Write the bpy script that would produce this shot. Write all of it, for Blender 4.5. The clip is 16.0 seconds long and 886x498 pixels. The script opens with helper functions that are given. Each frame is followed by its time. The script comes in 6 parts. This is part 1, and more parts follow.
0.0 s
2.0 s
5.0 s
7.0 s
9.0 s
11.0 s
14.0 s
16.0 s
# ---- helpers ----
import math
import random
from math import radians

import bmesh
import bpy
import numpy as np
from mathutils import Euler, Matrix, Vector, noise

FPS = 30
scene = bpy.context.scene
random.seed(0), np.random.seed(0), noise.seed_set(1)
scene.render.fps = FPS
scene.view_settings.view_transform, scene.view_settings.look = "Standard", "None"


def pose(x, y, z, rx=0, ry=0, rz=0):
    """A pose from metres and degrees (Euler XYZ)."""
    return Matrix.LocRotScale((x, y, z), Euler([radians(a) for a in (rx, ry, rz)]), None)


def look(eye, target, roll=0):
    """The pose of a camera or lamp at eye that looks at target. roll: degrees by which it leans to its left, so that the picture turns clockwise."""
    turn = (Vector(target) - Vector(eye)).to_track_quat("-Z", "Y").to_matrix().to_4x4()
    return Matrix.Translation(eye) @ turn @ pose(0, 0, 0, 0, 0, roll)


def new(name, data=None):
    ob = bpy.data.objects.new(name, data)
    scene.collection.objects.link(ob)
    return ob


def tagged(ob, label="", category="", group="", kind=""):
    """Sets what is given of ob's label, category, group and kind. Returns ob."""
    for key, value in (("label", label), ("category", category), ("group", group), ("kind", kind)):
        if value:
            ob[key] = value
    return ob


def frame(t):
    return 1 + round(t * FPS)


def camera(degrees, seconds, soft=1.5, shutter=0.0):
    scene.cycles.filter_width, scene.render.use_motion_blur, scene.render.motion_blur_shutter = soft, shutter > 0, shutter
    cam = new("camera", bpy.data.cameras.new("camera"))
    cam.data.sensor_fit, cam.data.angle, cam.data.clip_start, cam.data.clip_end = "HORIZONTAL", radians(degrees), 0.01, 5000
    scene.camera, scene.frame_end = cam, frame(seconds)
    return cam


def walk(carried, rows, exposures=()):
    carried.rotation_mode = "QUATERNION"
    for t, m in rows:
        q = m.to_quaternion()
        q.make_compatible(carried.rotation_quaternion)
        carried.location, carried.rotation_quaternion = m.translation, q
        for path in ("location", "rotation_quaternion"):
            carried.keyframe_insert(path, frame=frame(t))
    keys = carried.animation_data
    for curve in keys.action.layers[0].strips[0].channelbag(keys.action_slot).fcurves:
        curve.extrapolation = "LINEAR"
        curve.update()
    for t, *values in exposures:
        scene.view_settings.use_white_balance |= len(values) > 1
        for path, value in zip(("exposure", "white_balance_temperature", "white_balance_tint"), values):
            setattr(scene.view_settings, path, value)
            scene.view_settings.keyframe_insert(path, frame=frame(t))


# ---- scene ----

Given task: Your task is to return the full listing exactly as it was given.

The solution:
Write the bpy script that would produce this shot. Write all of it, for Blender 4.5. The clip is 16.0 seconds long and 886x498 pixels. The script opens with helper functions that are given. Each frame is followed by its time. The script comes in 6 parts. This is part 1, and more parts follow.
0.0 s
2.0 s
5.0 s
7.0 s
9.0 s
11.0 s
14.0 s
16.0 s
# ---- helpers ----
import math
import random
from math import radians

import bmesh
import bpy
import numpy as np
from mathutils import Euler, Matrix, Vector, noise

FPS = 30
scene = bpy.context.scene
random.seed(0), np.random.seed(0), noise.seed_set(1)
scene.render.fps = FPS
scene.view_settings.view_transform, scene.view_settings.look = "Standard", "None"


def pose(x, y, z, rx=0, ry=0, rz=0):
    """A pose from metres and degrees (Euler XYZ)."""
    return Matrix.LocRotScale((x, y, z), Euler([radians(a) for a in (rx, ry, rz)]), None)


def look(eye, target, roll=0):
    """The pose of a camera or lamp at eye that looks at target. roll: degrees by which it leans to its left, so that the picture turns clockwise."""
    turn = (Vector(target) - Vector(eye)).to_track_quat("-Z", "Y").to_matrix().to_4x4()
    return Matrix.Translation(eye) @ turn @ pose(0, 0, 0, 0, 0, roll)


def new(name, data=None):
    ob = bpy.data.objects.new(name, data)
    scene.collection.objects.link(ob)
    return ob


def tagged(ob, label="", category="", group="", kind=""):
    """Sets what is given of ob's label, category, group and kind. Returns ob."""
    for key, value in (("label", label), ("category", category), ("group", group), ("kind", kind)):
        if value:
            ob[key] = value
    return ob


def frame(t):
    return 1 + round(t * FPS)


def camera(degrees, seconds, soft=1.5, shutter=0.0):
    scene.cycles.filter_width, scene.render.use_motion_blur, scene.render.motion_blur_shutter = soft, shutter > 0, shutter
    cam = new("camera", bpy.data.cameras.new("camera"))
    cam.data.sensor_fit, cam.data.angle, cam.data.clip_start, cam.data.clip_end = "HORIZONTAL", radians(degrees), 0.01, 5000
    scene.camera, scene.frame_end = cam, frame(seconds)
    return cam


def walk(carried, rows, exposures=()):
    carried.rotation_mode = "QUATERNION"
    for t, m in rows:
        q = m.to_quaternion()
        q.make_compatible(carried.rotation_quaternion)
        carried.location, carried.rotation_quaternion = m.translation, q
        for path in ("location", "rotation_quaternion"):
            carried.keyframe_insert(path, frame=frame(t))
    keys = carried.animation_data
    for curve in keys.action.layers[0].strips[0].channelbag(keys.action_slot).fcurves:
        curve.extrapolation = "LINEAR"
        curve.update()
    for t, *values in exposures:
        scene.view_settings.use_white_balance |= len(values) > 1
        for path, value in zip(("exposure", "white_balance_temperature", "white_balance_tint"), values):
            setattr(scene.view_settings, path, value)
            scene.view_settings.keyframe_insert(path, frame=frame(t))


# ---- scene ----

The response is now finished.